I am in Denver at the Council of Foundations Annual Conference which brings together thought leaders and influential organizations concerned with philanthropy and a variety of social issues. The conference theme is Intersections: Social Change, Social Justice, Social Innovation. The morning session for Corporate Grantmakers was title Beyond Corporate Philanthropy: The Opportunities and Challenges of Shared value. Harvard Business School's Michael Porter and Mark Kramer have been writing and speaking on this issue - where a company creates shared value when it takes ownership of a social problem integral to the company's long term success, leverages its assets and expertise against a social problem. The concept of shared value is gaining increased attention within corporations - from business, CSR and philanthropic leaders - yet the challenge of pursuing it can be incredibly daunting.
At Microsoft the notion of shared value has been an inherent part of our philanthropic program design. Examples of this commitment include Unlimited Potential a program designed to provide sustained social and economic opportunity for people around the world and the Elevate America initiative which provides IT skills training and certification to unemployed and underemployed people in the United States. My colleagues and I approach our work in Community Affairs to identify the points of intersection between the social issues and the potential impact of the company's core competencies. We collaborate with both our internal and external business partners to ensure we have a one Microsoft approach to workforce development - an issue the company cares about deeply.
As the corporate sector pursues a path toward shared value, there is reason for concern that this may result in a move away from 'philanthropy' that ultimately results in a move away from supporting organizations that specialize in addressing major social problems. All corporations, especially those that constitute a considerable footprint in their community, have a tremendous opportunity, and a responsibility, to their community. Regardless of the opportunities we see to align our technological resources with major social issues, Microsoft maintains a commitment to support education, arts and culture, social and human service organizations in our own community. We also encourage our employees to do so and match their contributions dollar for dollar up to twelve thousand dollars.

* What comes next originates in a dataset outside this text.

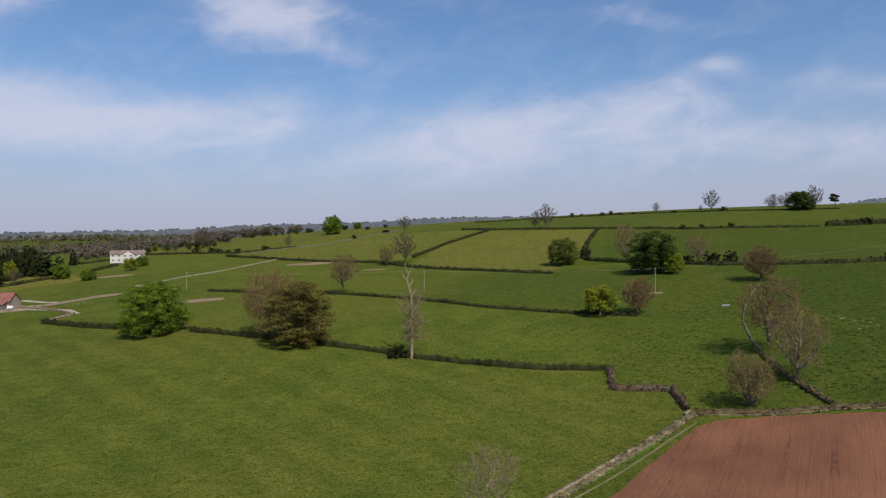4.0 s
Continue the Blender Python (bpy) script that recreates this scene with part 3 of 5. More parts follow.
def tubes(segments, sides):
    """Tapered tubes along segments: rows of start, end, start radius, end radius."""
    seg = np.asarray(segments, float)
    a, b, ra, rb = seg[:, 0:3], seg[:, 3:6], seg[:, 6:7], seg[:, 7:8]
    d = b - a
    d /= np.maximum(np.linalg.norm(d, axis=1, keepdims=True), 1e-6)
    ref = np.where(np.abs(d[:, 2:3]) > 0.9, (1.0, 0, 0), (0, 0, 1.0))
    u = np.cross(d, ref)
    u /= np.linalg.norm(u, axis=1, keepdims=True)
    v = np.cross(d, u)
    rings = []
    for base, rad in ((a, ra), (b, rb)):
        for k in range(sides):
            t = 2 * math.pi * k / sides
            rings.append(base + (u * math.cos(t) + v * math.sin(t)) * rad)
    verts = np.stack(rings, 1).reshape(-1, 3)
    off = np.arange(len(seg))[:, None, None] * 2 * sides
    k = np.arange(sides)
    quad = np.stack([k, (k + 1) % sides, sides + (k + 1) % sides, sides + k], -1)[None]
    return verts, (off + quad).reshape(-1, 4)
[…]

It was refreshing to see that many corporations attending the conference do share this same philosophy of a more blended approach where they do have a focus on their core competencies but also take on areas that address social problems that are not in their core competencies as it is the right thing to do. It would be regrettable if our efforts to be innovative and create greater alignment between our philanthropic works would actually result in us losing the ability to make thoughtful and impactful decisions that benefit the community at large. Judith Rodin the CEO of the Rockefeller Foundation put it best in her session on social innovation, that since its inception foundations have been at the leading edge of supporting all areas of social innovations. I believe corporations and corporate foundations should have a blended approach - invest where the greatest need is in their community and also find a clear area of focus where we can bring the full power of resources from the company to address that social issue. At Microsoft we strive to do both.